The Art Of Euclid’s Writing In Elements book one, Euclid incorporates stylistic devices in the process of proving a series of mathematical theories. One stylistic aspect of Euclids writing is his use of common notions, such as the whole being greater than the part, and postulates, such as drawing a line from any point to any point. His early use of common notions and postulates do not merely help to prove the particular proposition, but is used in later propositions to persuade the reader of his proofs as well as to instill confidence in himself and the reader of the conclusions he arrives at in the propositions. Even before the actual propositions begin, Euclid lists the common notions and postulates of which he and the reader agree with. By doing this, Euclid and the reader have confidence in the proofs. In another way, the words common notions and postulates can be substituted by common sense because it is ten points which everyone believes to be true.
For example, the majority of the conclusions in proposition thirteen were arrived at using common notions. The last three steps in finally proving proposition thirteen were based on common notions. Since everyone agrees with the common notions, Euclid is confident that he is making a logical progression in proving that if a straight line set up on a straight line make angles, it will make either two right angles or angles equal to two right angles. Because of the general agreement of the postulates and the common notions, and by listing them in advance, Euclid is confident that he is correct when he makes assumptions based on them. In the same sense, the reader also holds the conclusions that Euclid arrives at to be true.

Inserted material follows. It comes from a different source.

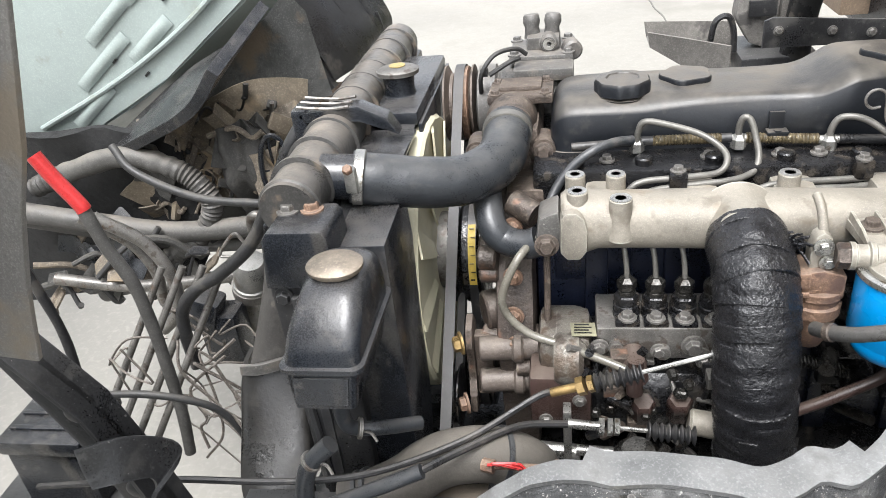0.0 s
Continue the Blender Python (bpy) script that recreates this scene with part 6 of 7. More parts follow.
# clip over the tank
b = mesh()
slab(b, [(-0.312, 1.185), (-0.225, 1.192), (-0.19, 1.175), (-0.175, 1.15), (-0.195, 1.16), (-0.225, 1.175), (-0.30, 1.170)], "y", 0.94, 0.03, 0.003)
span(b, (-0.318, 0.94, 1.145), (-0.296, 0.99, 1.19), 0.006)
part("tank_clip", b, PLASTIC, radiator)
for y in (0.936, 0.955, 0.974):
    b = mesh()
    tube(b, [(-0.305, y, 1.196), (-0.265, y + 0.006, 1.190), (-0.235, y, 1.194)], 0.0022, 6)
    part("clip_wire", b, STEEL, radiator, "bright wire clip")
# cowl round the fan
b = mesh()
grid = []
for k in range(33):
    a = radians(-110 + 320 * k / 32)
    c, s = math.cos(a), math.sin(a)
    sq = min(1 / max(abs(c), 1e-3), 1 / max(abs(s), 1e-3))
    outer = (1.075 + 0.335 * c * sq * 0.98, 0.905 + 0.212 * s * sq)
    grid.append([(-0.235, *outer), (-0.218, 1.07 + (outer[0] - 1.07) * 0.97, 0.91 + (outer[1] - 0.91) * 0.97), (-0.20, 1.045 + 0.245 * c, 0.915 + 0.222 * s), (-0.170, 1.045 + 0.236 * c, 0.915 + 0.220 * s)])
skin(b, grid, 0.003)
part("fan_cowl", b, PLASTIC, radiator, "black plastic fan cowl", sharp=50)
b = mesh()
slab(b, [(0.725, 1.11), (0.85, 1.115), (0.86, 1.05), (0.84, 0.98), (0.84, 0.80), (0.80, 0.70), (0.725, 0.72)], "x", -0.215, 0.060, 0.004)
part("cowl_side", b, PLASTIC, radiator)
for z in (1.00, 0.86, 0.78):
    b = mesh()
    loft(b, [[(-0.186, 0.735, z), (-0.180, 0.735, z), (-0.180, 0.735, z + 0.004), (-0.186, 0.735, z + 0.004)], [(-0.186, 0.80, z + 0.018), (-0.170, 0.80, z + 0.018), (-0.170, 0.80, z + 0.022), (-0.186, 0.80, z + 0.022)]])
    part("cowl_rib", b, PLASTIC, radiator)
# hose neck
b = mesh()
rod(b, (-0.245, 0.822, 1.150), (-0.20, 0.826, 1.146), 0.027, n=24)
part("hose_neck", b, PLASTIC, radiator)
b = mesh()
span(b, (-0.238, 0.86, 1.128), (-0.165, 1.0, 1.136), 0.003)
span(b, (-0.166, 1.02, 1.05), (-0.160, 1.30, 1.135), 0.002)
part("cowl_top", b, PLASTIC, radiator)

# coolant bottle
bottle = thing("coolant_reservoir", (-0.19, 0.60, 1.0), "black plastic coolant reservoir with a dull metal cap", "reservoir")
b = mesh()
loops = []
for z, x0, x1, y0, y1, r in ((1.018, -0.222, -0.164, 0.570, 0.690, 0.006), (1.0205, -0.2245, -0.1615, 0.567, 0.694, 0.007), (1.066, -0.2265, -0.153, 0.566, 0.700, 0.009), (1.0665, -0.2305, -0.147, 0.562, 0.706, 0.011), (1.0715, -0.2305, -0.147, 0.562, 0.706, 0.011), (1.0722, -0.2265, -0.151, 0.566, 0.702, 0.012), (1.085, -0.2245, -0.150, 0.568, 0.701, 0.014), (1.098, -0.2220, -0.1495, 0.574, 0.700, 0.016), (1.108, -0.2195, -0.1495, 0.583, 0.699, 0.018), (1.117, -0.2165, -0.150, 0.594, 0.697, 0.018), (1.124, -0.2135, -0.152, 0.604, 0.694, 0.018), (1.1295, -0.2095, -0.156, 0.612, 0.690, 0.018), (1.132, -0.203, -0.162, 0.620, 0.684, 0.018)):
    loop = []
    for cx, cy, a0 in ((x1 - r, y1 - r, 0), (x0 + r, y1 - r, 90), (x0 + r, y0 + r, 180), (x1 - r, y0 + r, 270)):
        for k in range(7):
            a = radians(a0 + 15 * k)
            loop.append((cx + r * math.cos(a), cy + r * math.sin(a), z))
    loops.append(loop)
loft(b, loops)
shell = part("bottle_shell", b, PLASTIC, bottle, "black moulded shell", sharp=35)
b = mesh()
skin(b, [[(-0.2205, 0.5645, 1.028), (-0.217, 0.5645, 1.060)], [(-0.168, 0.5645, 1.027), (-0.163, 0.5645, 1.060)]], 0.002)
part("front_panel", b, PLASTIC, shell)
b = mesh()
lathe(b, (-0.182, 0.640, 1.122), (0, 0, 1), [(0.021, 0), (0.021, 0.014)], 24)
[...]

Another possibility to Euclids use of postulates and common notions is that he often uses postulates to set up a problem in terms in which he knows to be correct and then concludes the proposition with a common notion. Euclid is confident that if he can arrive at a common notion for the last step, he is able to prove the proposition using that particular common notion. An example of this is proposition two in which his first step in proving the proposition uses postulate one and by a logical progression arrives at common notion one in the end to prove the proposition. Another reason for Euclids use of common notions and postulates is the desire to persuade the audience that he is correct when he uses common notions to prove postulates. For example, in proposition four, which states that if two triangles have the two sides equal to two sides respectively, and have the angles contained by the equal straight lines equal, they will also have the base equal to the base, the triangle will be equal to the triangle, and the remaining angles will be equal to the remaining angles respectively, namely those which the equal sides subtend, Euclids last step refers to common notion four, which ultimately proves the proposition. Because Euclid knows the reader agrees with the common notions, he can easily persuade them when he stakes a claim in order to prove a proposition. Another example is proposition two, that places at a given point (as an extremity) a straight line equal to a given straight line, which is solely proven using postulates and common notions. In this case, Euclid can easily persuade the reader because every step of the proposition involved either a postulate or a common notion.
Since the reader accepts all the postulates and common notions to be true, Euclid can easily persuade the reader when all a proposition contains is common notions and postulates. In another instance, Euclid uses both a postulate and a common notion to prove one of the steps of proposition fifteen which states that if two straight lines cut one another, they make the vertical angles equal to one another. By fulfilling the conditions of a postulate and a common notion, the proposition gives the reader no doubt that the proof will work. Euclid also uses a proposition proven by a common notion to prove a later proposition. For example, propositions four and ten are correlated in this manner.
Proposition four, which deals with congruent sides and their included angle, is used to prove proposition ten, which is used to bisect a given finite straight line. Euclid also proves propositions in succession, proving one using the propositions that directly precedes it. An example of this is propositions eighteen, nineteen, and twenty, which deal with greater angles subtending greater sides. He does this because he is confident that by using a proposition proven by a common notion, which has to be true, the later proposition that is based upon the earlier also has to be true. Not only is Euclid confident when he uses this reasoning, but so is the reader who is persuaded by reference to an earlier common notion.
Euclids writing has many stylistic aspects that help prove his theories of triangles and parallel areas. In using the various stylistic devices in his Elements, especially the use of common notions and postulates, Euclid systematically explains each step of his propositions with a reference each time to either a common notion or a postulate, or some other form. Since almost all of the propositions contain either a postulate or a common notion, Euclid persuades the reader that he is right because of the acceptance of postulates and common notions as true. Mathematics.